Ne yazık ki, katillerin bir papası var. Müslümanların bir Halifesi yoktur. Halife denildiğinde bunların ödü de kopuyor. Yalanla İslam ülkelerine empoze edilen, batıl batı çirkef kan kokan medeniyeti şu an can çekişiyor. Müslümanlar ise tespih taneleri gibi dağınık durumdalar, öz benliğinden kopuk. Batı bataklığına düşen insan kolay kolay bu bataklıktan kurtulamıyor kurtulmak için oda can çekişiyor. Denize düşenin yılana sarıldığı gibi, yok mu bu karanlık gecenin sabahı? İnşallah olacaktır. Dünya servetinin üçte biri belki de daha fazlası bu katillerin elinde. Eceli gelenin Cami duvarına bevl yaptığı gibi şimdi Kudüs’te ezanı yasakladılar. Ezanı bunların dedeleri söndüremedi bunlar mı ezanı söndürecek? Asıl gayeleri ve düşmanlıkları İslam’ın aslınadır. Bu böyle bilinmelidir ve tedbirler ona göre alınmalıdır.

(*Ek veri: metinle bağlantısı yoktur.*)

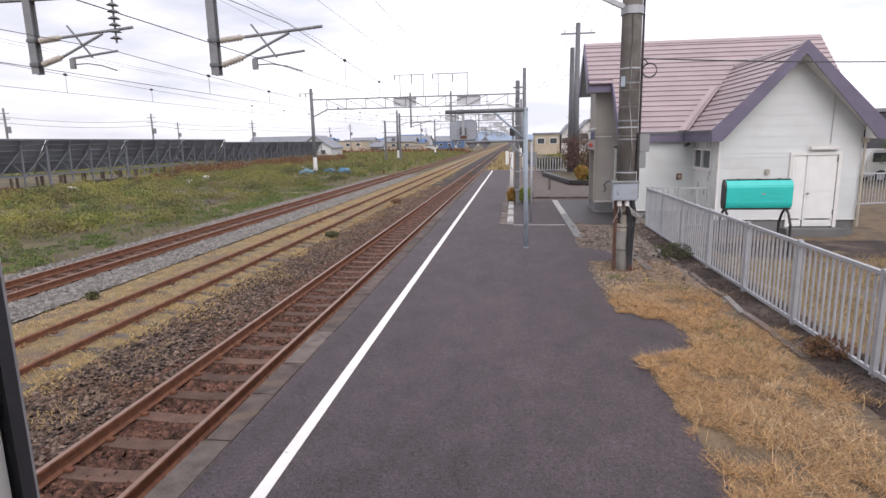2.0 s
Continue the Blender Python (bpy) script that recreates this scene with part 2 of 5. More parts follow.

İslam toplum çok tepkisiz, hem yatarak hem de ayakta uyumaktadır. İslam ülkeleri sindirilmiş, çoğunluk liderler kendilerine bağlı. Tek baş eğmeyen kafa tutan Türkiye’dir. Türkiye için haince planlanmış darbe girişimi başarısız olunca bu sefer ekonomik darbelerle hizaya sokmak istiyorlar. Allahın izni ile başaramayacaklar. Şu unutulmamalıdır ki bu Müslüman toplumu ifsat eden belki batının, şer güçlerin tahribatından daha fazla devrede olan ifsat akımları her gün Müslüman toplumu kemiriyor, öz benliğinden uzaklaştırıyor. Batının ifsat vasıtaları öyle keskindir ki, önce Kur’an dan uzaklaştırma, ılımlı İslam akımı, Faiz, Zina, Açıklık Saçıklık, Uyuşturucu, Maddeci ve karma eğitim, alabora olmuş adalet, freni patlamış ekonomi, üretmeden tüketme çılgınlığı, ağır sanayi hamlesine önem vermeme, istihdamı yaygınlaştırmama batının sömürü araçlarıdır.. Midesi aç olanın kafasını dolduramazsınız.

Son olarak İslam düşmanlarının ve büyük şeytan İran’ın yardımı ile katil Esed tarafından İdlib’te toplu katliam yaparak, körpe çocukların üzerine atılan kimyasal bombalar onlarca günahsız yavrumuzu canice katletmiş bizleri derinden yaralayıp ciğerlerimizi dağlamıştır. Rabbim yapanları, yaptıranları, yardımcı olanları Kahhar ismi azamiyle kahretsin inşaAllah. Hem bu dünya’da hem ahrette en ağır cezalarla cezalandırsın inşaAllah. Birleşmiş Milletler Güvenlik konseyinde alınan kararlar tatmin edici değil. Amerika Suriye’yi önceden haber vererek vurdu. Ancak atılan onlarca füzeden sadece birkaç hangar tahrip oldu. Sadece göz boyama olduğu aşikârdır. Nitekim Dünya’nın baş belası Amerika açıklama yaparak çıkarlarımız için Suriye’yi vurduk dedi. Katil Amerika Suriye’yi vurmadan önce Zalim Esed uçaklarını, bombalarını ve askerlerini oradan çıkardı ki yine çocukları vursun. Yani anlayacağınız her şey göstermelik ve sahte. Olan yine her zaman olduğu gibi Müslümanlara oluyor. Yine İslama saldırılar devam edecek. Ta ki Müslümanlar birlik olana kadar, yekvücut halinde hareket ettikleri zamana kadar, Müslüman kanı akmaya devam edecek ve coğrafyamızda rahat yüzü görmeyeceğiz bunu unutmayalım… Selamla kalın Selamette kalın.